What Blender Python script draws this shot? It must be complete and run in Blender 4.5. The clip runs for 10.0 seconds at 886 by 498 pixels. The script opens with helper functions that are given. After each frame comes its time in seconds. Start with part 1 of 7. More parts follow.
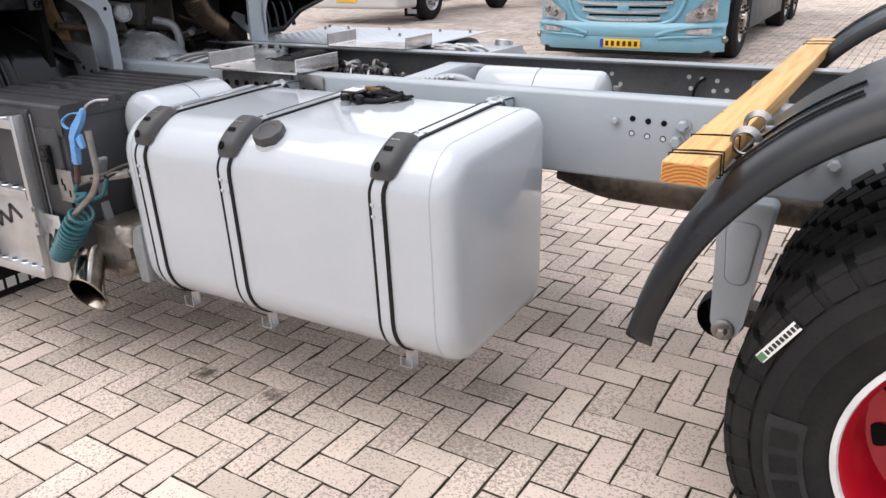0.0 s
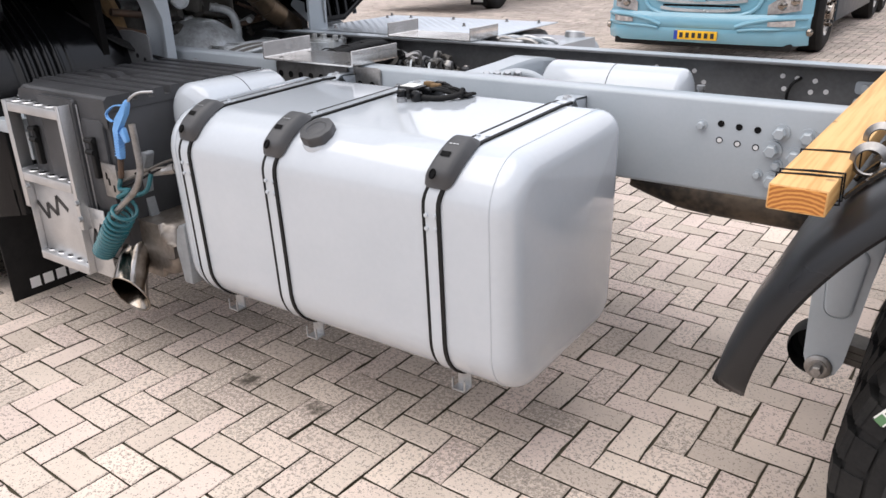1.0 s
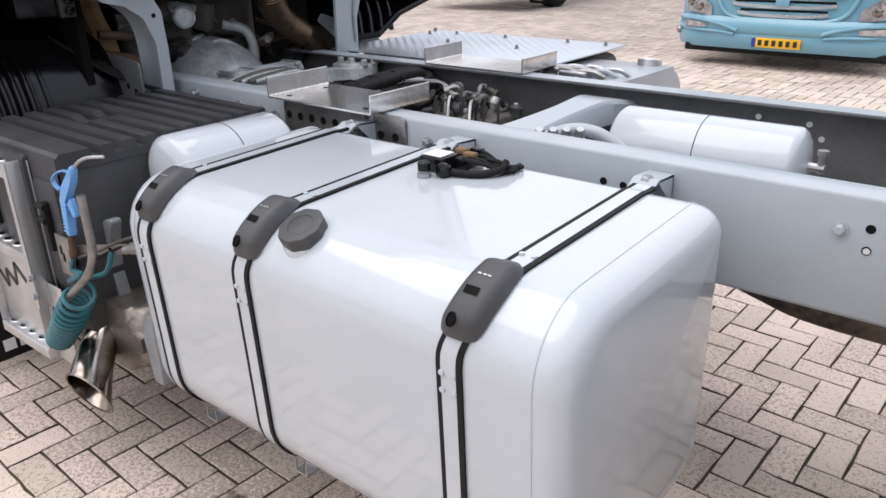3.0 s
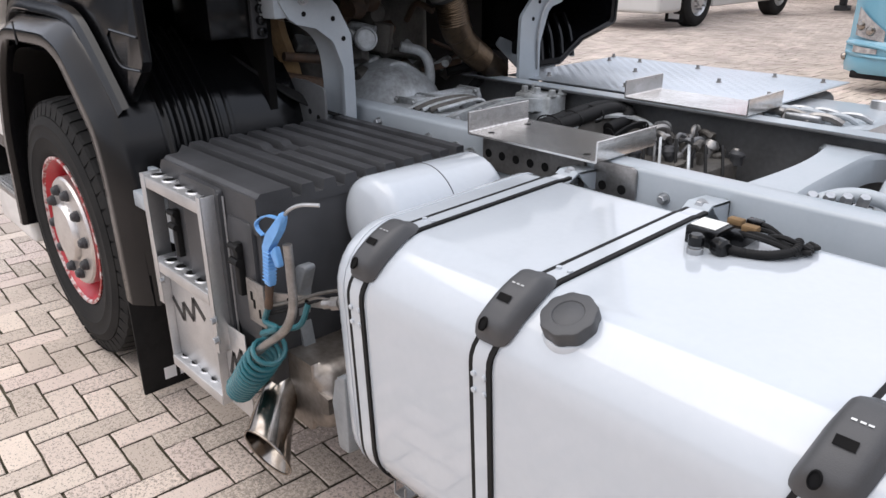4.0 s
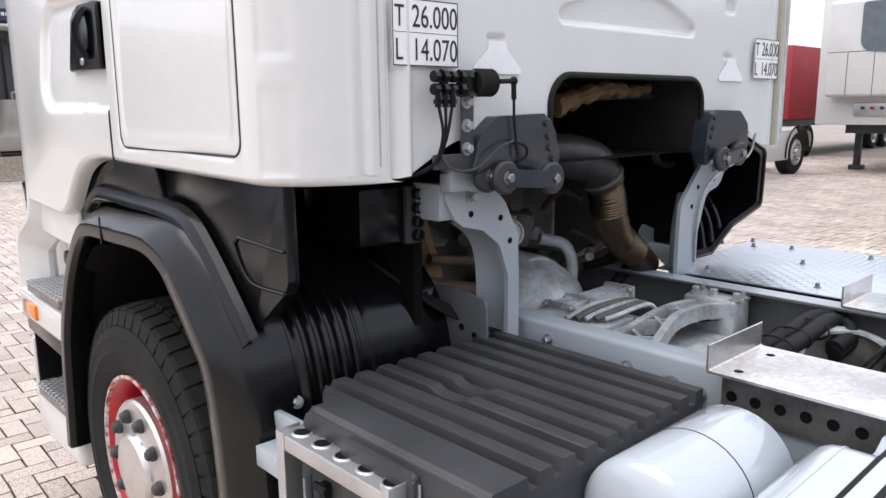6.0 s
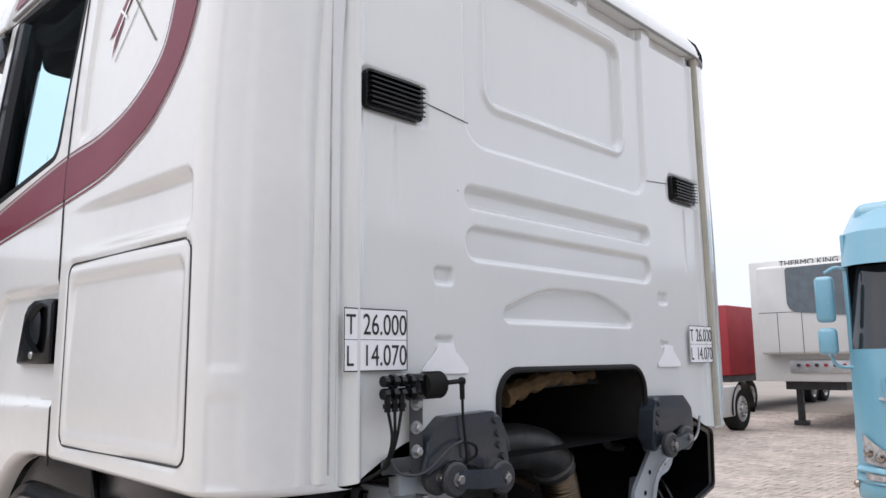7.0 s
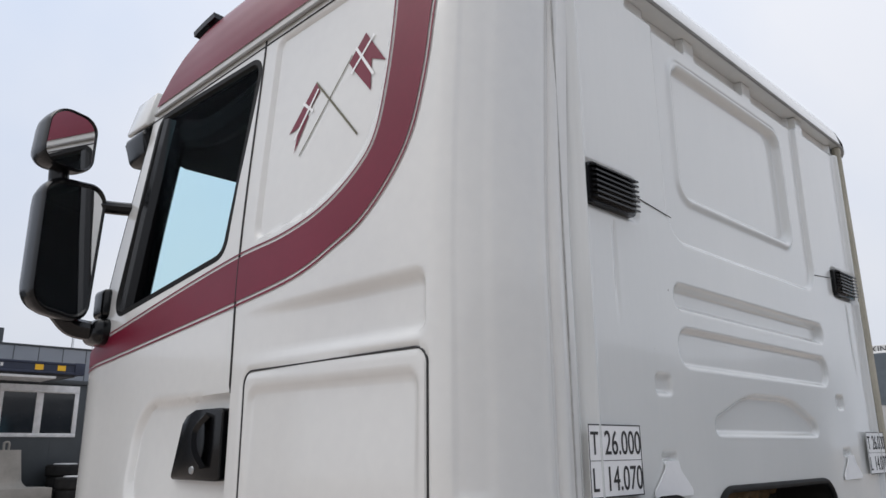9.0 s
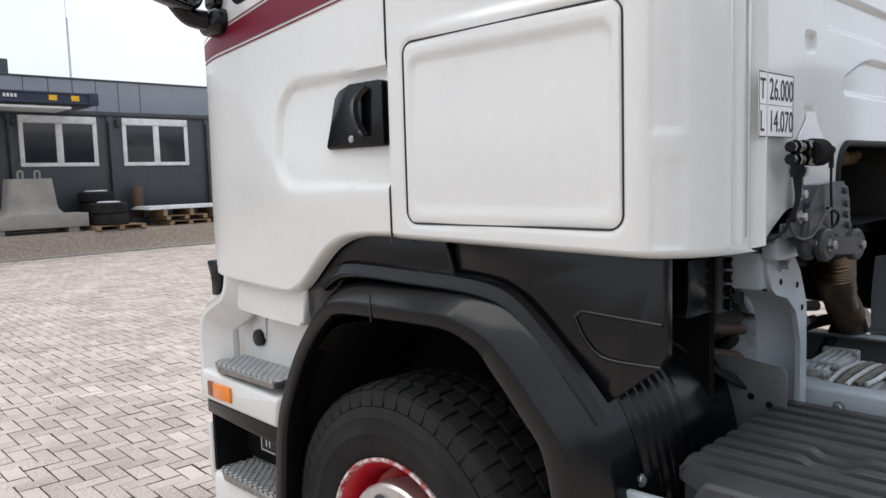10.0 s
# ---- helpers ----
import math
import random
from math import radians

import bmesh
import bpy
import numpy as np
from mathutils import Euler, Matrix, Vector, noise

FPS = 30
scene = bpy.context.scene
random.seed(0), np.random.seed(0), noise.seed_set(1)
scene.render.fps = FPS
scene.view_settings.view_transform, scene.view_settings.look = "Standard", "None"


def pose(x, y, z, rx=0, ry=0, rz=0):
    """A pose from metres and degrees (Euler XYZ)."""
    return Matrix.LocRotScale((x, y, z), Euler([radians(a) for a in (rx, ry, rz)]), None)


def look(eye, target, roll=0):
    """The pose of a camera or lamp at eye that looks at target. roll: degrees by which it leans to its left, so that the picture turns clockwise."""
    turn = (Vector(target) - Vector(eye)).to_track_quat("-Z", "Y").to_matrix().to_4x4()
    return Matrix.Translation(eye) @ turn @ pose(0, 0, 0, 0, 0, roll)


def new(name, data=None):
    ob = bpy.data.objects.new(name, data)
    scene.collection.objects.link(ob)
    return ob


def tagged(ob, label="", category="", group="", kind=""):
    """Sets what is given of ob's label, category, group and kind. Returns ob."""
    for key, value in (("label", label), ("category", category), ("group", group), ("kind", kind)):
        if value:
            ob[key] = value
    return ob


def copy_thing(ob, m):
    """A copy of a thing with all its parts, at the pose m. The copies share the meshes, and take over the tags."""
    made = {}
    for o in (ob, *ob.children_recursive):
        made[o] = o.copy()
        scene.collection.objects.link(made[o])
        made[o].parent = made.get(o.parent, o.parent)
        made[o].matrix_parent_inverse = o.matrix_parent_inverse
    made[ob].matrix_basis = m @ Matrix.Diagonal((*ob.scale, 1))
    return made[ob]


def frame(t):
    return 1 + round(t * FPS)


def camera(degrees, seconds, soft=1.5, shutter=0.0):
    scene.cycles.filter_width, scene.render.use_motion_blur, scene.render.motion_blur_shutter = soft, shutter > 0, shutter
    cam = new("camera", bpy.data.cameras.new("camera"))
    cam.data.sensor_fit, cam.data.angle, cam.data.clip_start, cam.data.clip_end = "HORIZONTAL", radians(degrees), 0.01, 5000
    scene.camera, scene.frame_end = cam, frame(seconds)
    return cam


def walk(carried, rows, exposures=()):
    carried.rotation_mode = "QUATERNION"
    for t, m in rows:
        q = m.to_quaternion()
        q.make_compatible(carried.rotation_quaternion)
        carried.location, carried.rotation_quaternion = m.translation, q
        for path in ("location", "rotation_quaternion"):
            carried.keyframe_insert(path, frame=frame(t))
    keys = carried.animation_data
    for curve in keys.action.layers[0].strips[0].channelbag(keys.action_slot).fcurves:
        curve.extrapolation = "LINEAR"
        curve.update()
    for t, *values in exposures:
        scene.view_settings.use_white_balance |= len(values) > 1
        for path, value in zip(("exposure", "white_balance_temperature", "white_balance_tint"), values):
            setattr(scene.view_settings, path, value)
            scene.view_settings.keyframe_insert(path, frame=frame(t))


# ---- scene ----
^^^^^^^^
Write out nothing but the lines from the start of the data through the line with "import random". Leave out the pictures.

_Response_.
What Blender Python script draws this shot? It must be complete and run in Blender 4.5. The clip runs for 10.0 seconds at 886 by 498 pixels. The script opens with helper functions that are given. After each frame comes its time in seconds. Start with part 1 of 7. More parts follow.
0.0 s
1.0 s
3.0 s
4.0 s
6.0 s
7.0 s
9.0 s
10.0 s
# ---- helpers ----
import math
import random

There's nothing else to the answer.